From Theory to Practice
When viewed through the lens of SDT, CBL functions as what Ryan and Deci (2017) would call a self-determined learning ecology. It’s an environment deliberately structured to meet learners’ psychological needs through autonomy-supportive facilitation, optimally challenging tasks, and authentic collaboration. Instead of using extrinsic motivators — grades, badges, or compliance — CBL leverages intrinsic motivation, the natural human desire to explore, create, and contribute.
In classrooms and academies that embrace this approach, motivation feels different. Learners do not simply “complete” challenges; they inhabit them. They shift from asking “What do I have to do?” to “What could I make happen?”Challenge becomes a context for agency, growth, and community — exactly the conditions Deci and Ryan identified for sustained engagement.
The Broader Implication
Understanding the link between Self-Determination Theory and Challenge Based Learning does more than explain why learners enjoy a particular project. It illuminates a broader truth about education: motivation is designed, not demanded. When learning experiences are structured around autonomy, competence, and relatedness, they tap into something elemental about being human — our drive to master meaningful challenges together.
For educators and designers, this means thinking of challenge not as a test of endurance but as a scaffold for motivation. The task of teaching, then, is not to reduce difficulty but to design it carefully — ensuring that challenge invites, rather than intimidates. When the balance is right, learners don’t simply respond to challenges; they seek them out.
Notes
AI tools were used in the research, writing and editing of this essay.
This essay is background work for an upcoming paper focused on the meaning of Challenge.
Perna, S., Recke, M. P., & Nichols, M. (2025, April). Exploring the concept of challenge in Challenge Based Learning and beyond. Paper presented at the 1st International Challenge Based Learning Conference, Eindhoven, The Netherlands.
References
Csikszentmihalyi, M. (1990). Flow: The psychology of optimal experience. Harper & Row.
Deci, E. L., & Ryan, R. M. (1985). Intrinsic motivation and self-determination in human behavior. Plenum.
Gee, J. P. (2003). What video games have to teach us about learning and literacy. Palgrave Macmillan.

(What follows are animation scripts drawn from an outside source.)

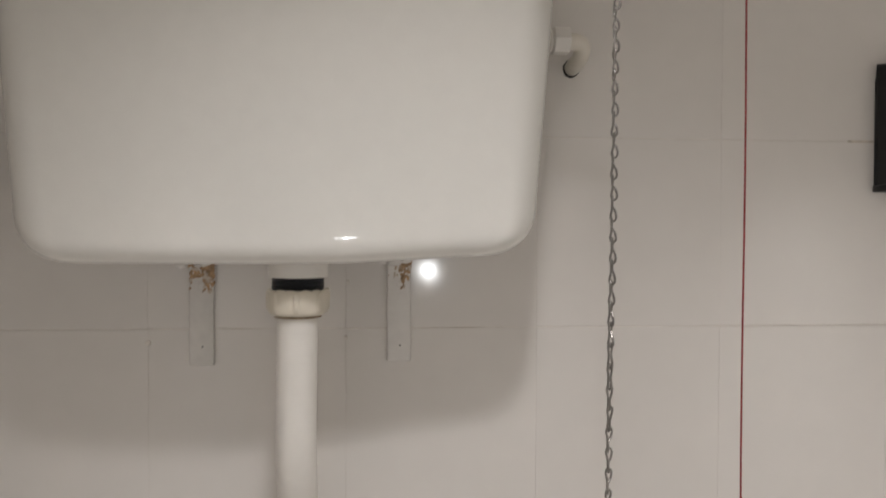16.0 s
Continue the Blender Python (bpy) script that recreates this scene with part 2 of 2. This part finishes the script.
def round_in(h, r):
    return r - math.sqrt(max(0.0, r * r - (r - min(h, r)) ** 2))


rings = [body_ring(BOTTOM, 0.12, 0.05)]
for k in range(15):
    h = 0.040 * (1 - math.cos(math.pi / 2 * k / 14))
    rings.append(body_ring(BOTTOM + h, round_in(h, 0.040), round_in(h, 0.018)))
for k in range(1, 12):
    rings.append(body_ring(BOTTOM + 0.040 + (RIM - 0.03 - BOTTOM - 0.040) * k / 11))
for z, i, r in ((RIM - 0.020, 0, 0.15), (RIM - 0.014, 0, 0.5), (RIM - 0.009, -0.0003, 0.85), (RIM - 0.005, -0.0010, 1), (RIM - 0.002, -0.0010, 1), (RIM - 0.0006, 0.0006, 1),
                (RIM, 0.003, 1), (RIM - 0.001, 0.007, 1), (RIM - 0.004, 0.009, 1), (RIM - 0.02, 0.010, 0.4), (RIM - 0.06, 0.011, 0.0)):
    rings.append(body_ring(z, i, i, r))
bm = bmesh.new()
skin(bm, rings, start=True)
part("body", local(bm, cistern), CERAMIC, cistern, "white glazed ceramic tank tapering to a rounded bottom", angle=70)


def lid_ring(z, inset, side=0.5):
    ring = []
    for x, y in plan(-0.2725 + inset * side, 0.2140 - inset * side, 0.6245 + inset, 0.796 - inset * 0.4, 0.034 - inset * 0.4, 0.010, 0.010):
        ring.append((x, y, z + 0.0008 * math.sin(x * 21)))
    return ring


LID = 1.9945
rows_lid = [(LID - 0.012, 0.030), (LID - 0.014, 0.0105), (LID - 0.012, 0.0076), (LID + 0.0015, 0.0072), (LID + 0.0015, 0.0060), (LID, 0.005), (LID + 0.001, 0.0014), (LID + 0.0035, 0.0),
            (LID + 0.0070, 0.0002), (LID + 0.0095, 0.0010), (LID + 0.0125, 0.0022), (LID + 0.019, 0.0046), (LID + 0.027, 0.0076), (LID + 0.0325, 0.0102),
            (LID + 0.0370, 0.0132), (LID + 0.0402, 0.0172), (LID + 0.0423, 0.0222), (LID + 0.0435, 0.030), (LID + 0.0445, 0.060)]
bm = bmesh.new()
skin(bm, [lid_ring(z, i, (1.0, 3.2, 3.2, 3.2, 3.2, 1.6)[k] if k < 6 else 0.3) for k, (z, i) in enumerate(rows_lid)], start=True, end=True)
lid = part("lid", local(bm, cistern), LID_CERAMIC, cistern, "cream-white ceramic lid with a rounded top edge", angle=70)

# grime caught under the lid's corner and along its joint; some beads also paint in shade
random.seed(4)
bm = bmesh.new()
for x0, x1 in ((-0.2695, -0.2460),):
    pts = [(x0 + (x1 - x0) * k / 10, 0.668 - 0.034 * math.sin(math.pi / 2 * k / 10), LID - 0.0008 - 0.0010 * math.sin(k * 1.7) ** 2) for k in range(11)]
    tube(pts, [0.0012 + 0.0022 * math.sin(math.pi * k / 10) for k in range(11)], 8, bm=bm)
part("grime_bead", local(bm, cistern), GRIME, lid, "brown grime and overhang shade under the lid's corner")
for x0, x1 in ((0.040, 0.054), (0.062, 0.069), (0.108, 0.114), (0.152, 0.156)):
    pts = [(x0 + (x1 - x0) * k / 8, 0.6225 + 0.010 * (abs(x0 + 0.0245) / 0.23) ** 2, RIM + 0.0004) for k in range(9)]
    part("joint_dirt", local(tube(pts, [0.0002 + 0.00035 * math.sin(math.pi * k / 8) for k in range(9)], 6), cistern), DARK, lid, "dark dirt and gap shade in the lid's joint")

# right corner: brown grime with the lid overhang's shadow put into the bead
pts = [(0.2035 + 0.0070 * math.sin(math.pi / 2 * k / 8), 0.637 + 0.030 * (1 - math.cos(math.pi / 2 * k / 8)), LID - 0.0004) for k in range(9)]
part("grime_bead", local(tube(pts, [0.0004 + 0.0012 * math.sin(math.pi * k / 8) for k in range(9)], 8), cistern), GRIME, lid, "brown grime and overhang shade under the lid's corner")
lip = body_ring(RIM - 0.0014, -0.0004, -0.0004, 1.0)
lip = lip[-10:] + lip[:116]
lip = [(x, y, z + 0.0006 * math.sin(x * 46) + 0.0004 * math.sin(x * 101 + 2) + 0.0006 * smoothstep(0.08, 0.16, x)) for x, y, z in lip]
# dark tube that paints in the shade of the gap at the notch
gap_shade = [(-0.192 + 0.075 * k / 12, 0.6305 - 0.010 * (1 - ((-0.165 + 0.075 * k / 12) / 0.23) ** 2), LID - 0.0002) for k in range(13)]
part("joint_dirt", local(tube(gap_shade, [0.0003 + 0.0005 * math.sin(math.pi * k / 12) for k in range(13)], 6), cistern), DARK, lid, "dark dirt and gap shade in the lid's joint")
part("rim_bead", local(tube(lip, [0.0013 + 0.0003 * math.sin(k * 0.4) for k in range(len(lip))], 8), cistern), LID_CERAMIC, cistern, "uneven glazed bead along the rim")

# chrome blanking cap
cap = turned([(0.0004, -0.0045), (0.010, -0.0044), (0.0128, -0.0038), (0.0140, -0.0022), (0.0145, 0.0), (0.0145, 0.006), (0.0004, 0.006)], "y", 40, (-0.2145, 0.6285, 1.9655))
cap_ob = part("blanking_cap", local(cap, cistern), BRUSHED, cistern, "round satin chrome cap")
cap_rim = turned([(0.0128, -0.0040), (0.0135, -0.0043), (0.0142, -0.0038), (0.0146, -0.0026), (0.0147, 0.0)], "y", 48, (-0.2145, 0.6285, 1.9655))
part("cap_rim", local(cap_rim, cistern), CHROME, cap_ob, "polished chrome rim")

# flush lever: domed boss, arm
lever = part("lever_boss", local(turned([(0.0004, -0.0180), (0.004, -0.0176), (0.0085, -0.0155), (0.0120, -0.0118), (0.0150, -0.0065), (0.0161, -0.0015), (0.0164, 0.0015), (0.0164, 0.008), (0.0004, 0.008)], "y", 48, (0.170, 0.6265, 1.9645)), cistern), CHROME, cistern, "domed chrome lever boss")
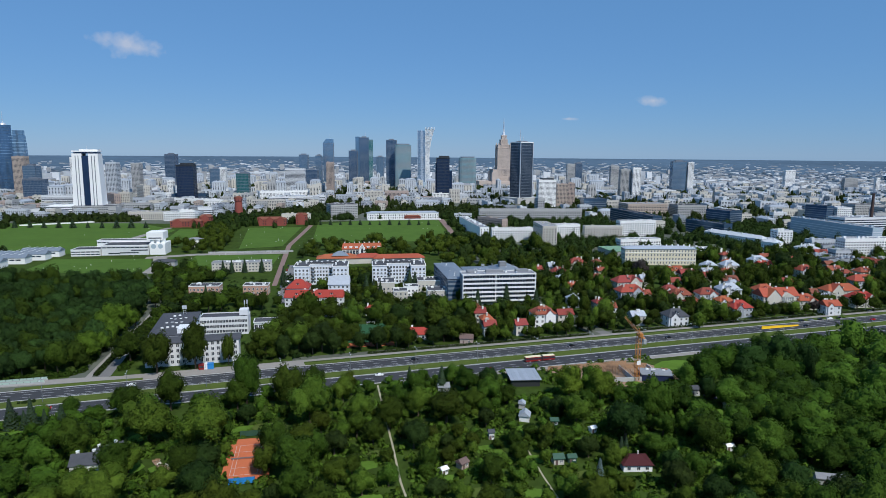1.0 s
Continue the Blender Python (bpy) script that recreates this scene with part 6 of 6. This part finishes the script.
def car(x, y, yaw, paint, label, tall=1.0):
    root = thing("car", x, y, 0.055, yaw, label, "car", "cars")
    side = [(-2.15, 0.35), (-2.2, 0.75), (-1.95, 0.92), (-1.45, 0.98), (-0.75, 1.42 * tall), (0.75, 1.45 * tall), (1.45, 0.98), (2.1, 0.85), (2.2, 0.5), (2.15, 0.35)]
    g = Geo()
    n = len(side)
    for s, f in ((-1, 1.0), (1, 1.0)):
        g.v.extend([(a, s * (0.88 if z < 1.0 else 0.68), z) for a, z in side])
    g.f.extend([(i, n + i, n + (i + 1) % n, (i + 1) % n) for i in range(n)] + [tuple(range(n)), tuple(range(2 * n - 1, n - 1, -1))])
    g.m.extend([0] * (n + 2))
    part("body", g, paint, root)
    top = 1.42 * tall
    for s in (-1, 1):
        g = Geo()
        g.face([(-1.3, s * 0.87, 1.0), (1.3, s * 0.87, 1.0), (0.72, s * 0.70, top - 0.06), (-0.72, s * 0.70, top - 0.06)])
        part("side_window", g, WINDOW, root)
    for a, b in ((1.46, 0.80), (-1.46, -0.80)):
        g = Geo()
        g.face([(a * 1.02, -0.72, 1.0), (a * 1.02, 0.72, 1.0), (b * 1.02, 0.62, top), (b * 1.02, -0.62, top)])
        part("windscreen", g, WINDOW, root)
    for px in (-1.35, 1.35):
        for py in (-0.82, 0.82):
            wheel(root, px, py)
    for py in (-0.6, 0.6):
        g = Geo()
        g.box(2.14, 2.22, py - 0.2, py + 0.2, 0.58, 0.74)
        part("headlight", g, BRIGHT, root)
    return root


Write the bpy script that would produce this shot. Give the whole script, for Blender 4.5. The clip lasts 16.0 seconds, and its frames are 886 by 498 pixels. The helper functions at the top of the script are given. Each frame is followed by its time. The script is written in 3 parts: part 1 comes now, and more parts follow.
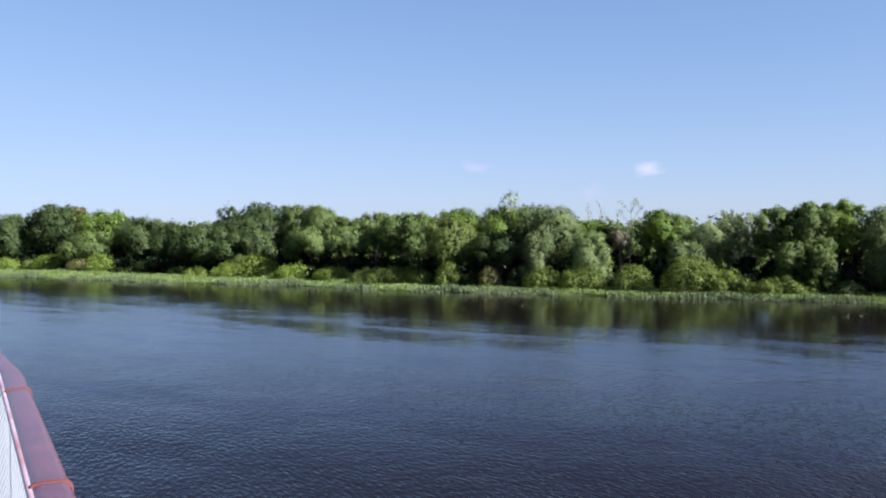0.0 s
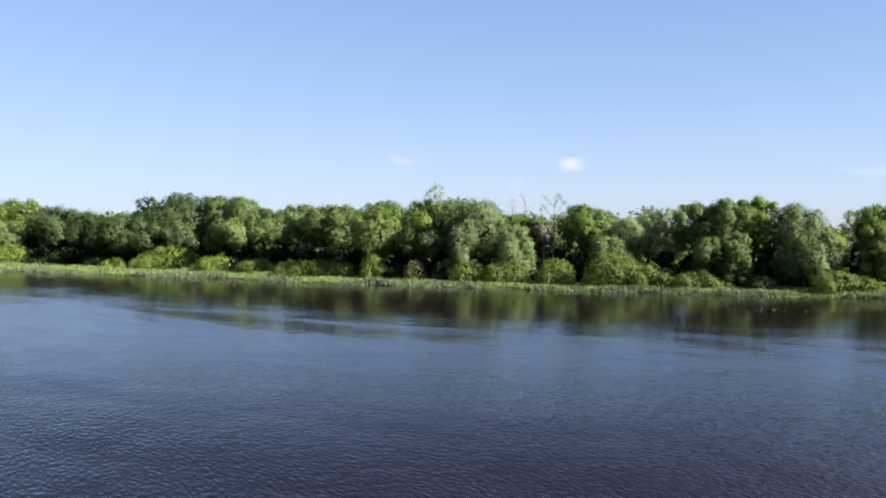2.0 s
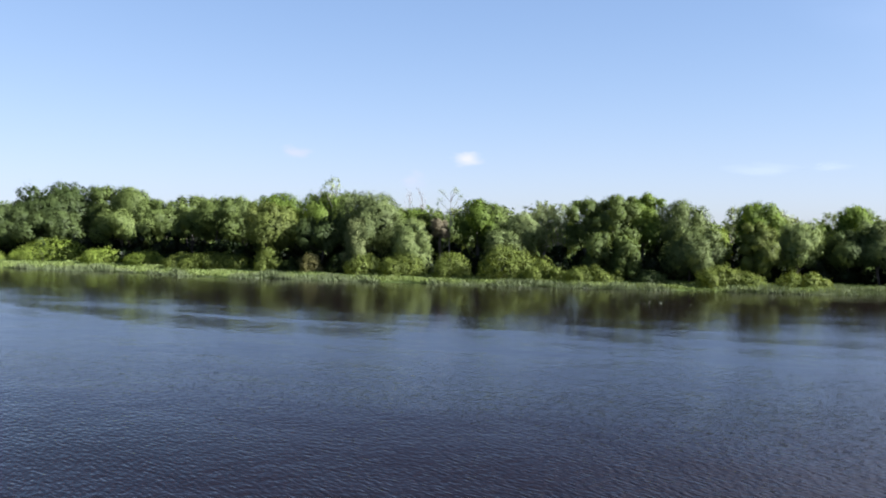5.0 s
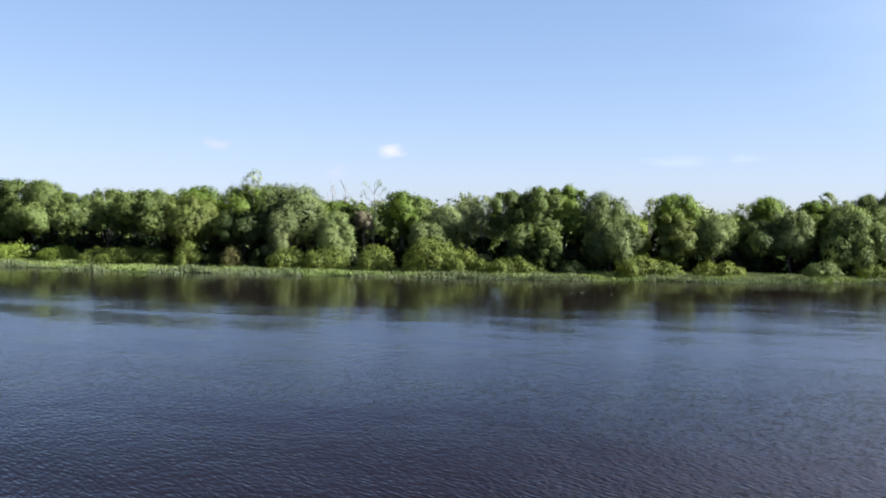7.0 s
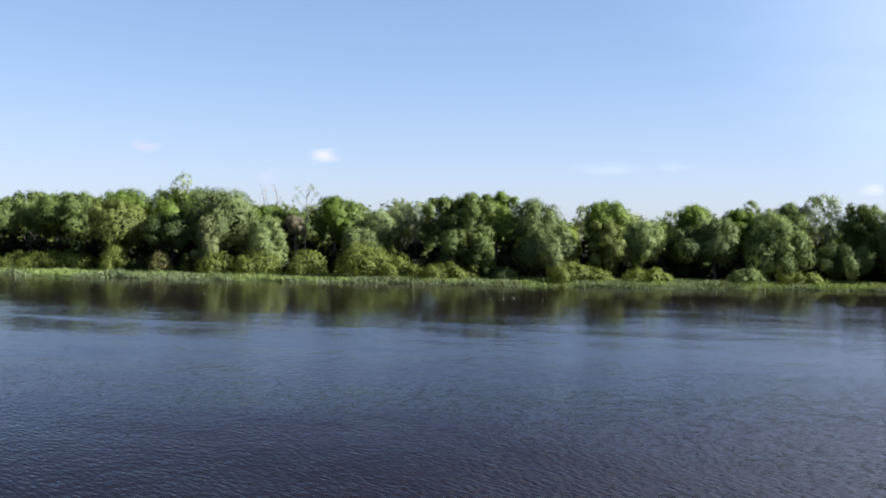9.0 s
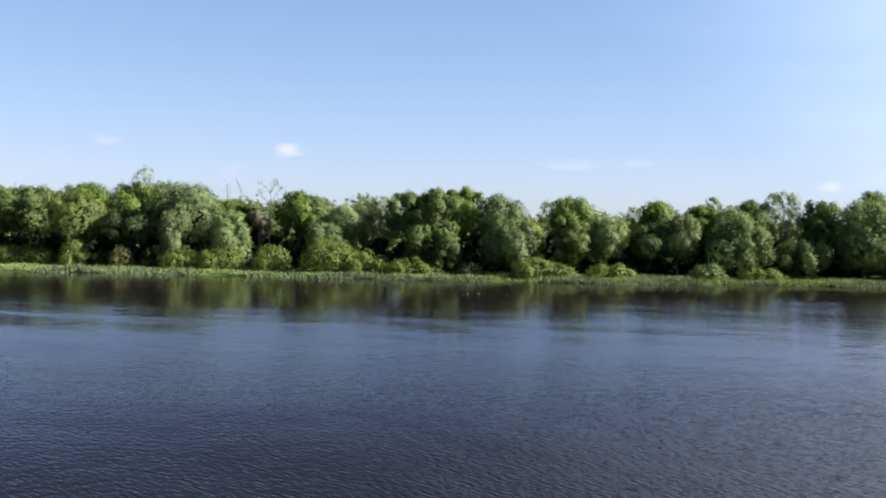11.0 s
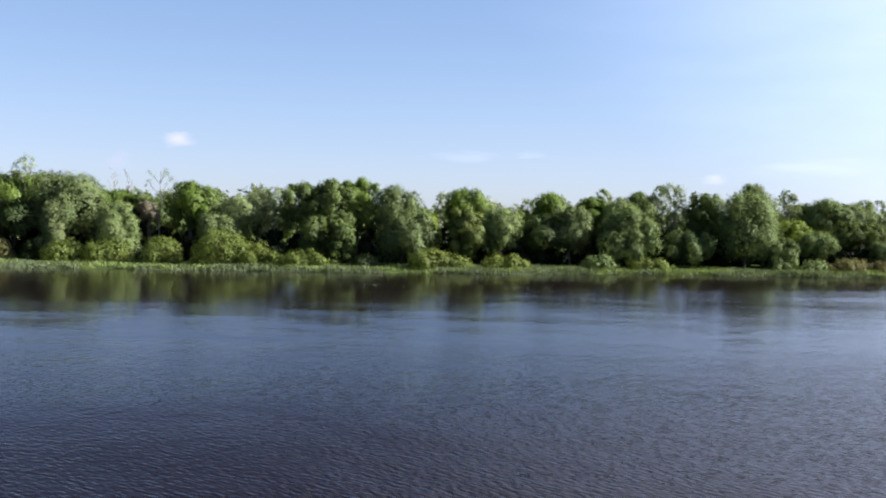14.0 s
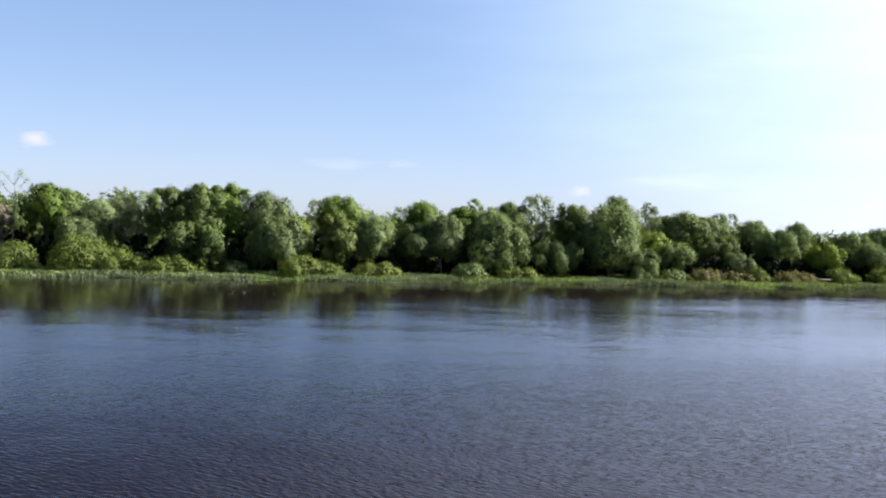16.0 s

Perna, S., Recke M.P. & Nichols, M.H. (2023). Challenge Based Learning: A Comprehensive Survey of theLiterature. The Challenge Institute. https://www.challengeinstitute.org/CBL_Literature_Survey.pdf
Ryan, R. M., Rigby, C. S., & Przybylski, A. K. (2006). The motivational pull of video games: A self-determination theory approach. Motivation and Emotion, 30(4), 344–360. https://doi.org/10.1007/s11031-006-9051-8
Ryan, R. M., & Deci, E. L. (2000). Self-determination theory and the facilitation of intrinsic motivation, social development, and well-being. American Psychologist, 55(1), 68–78. https://doi.org/10.1037/0003-066X.55.1.68
Ryan, R. M., & Deci, E. L. (2017). Self-determination theory: Basic psychological needs in motivation, development, and wellness. Guilford Press.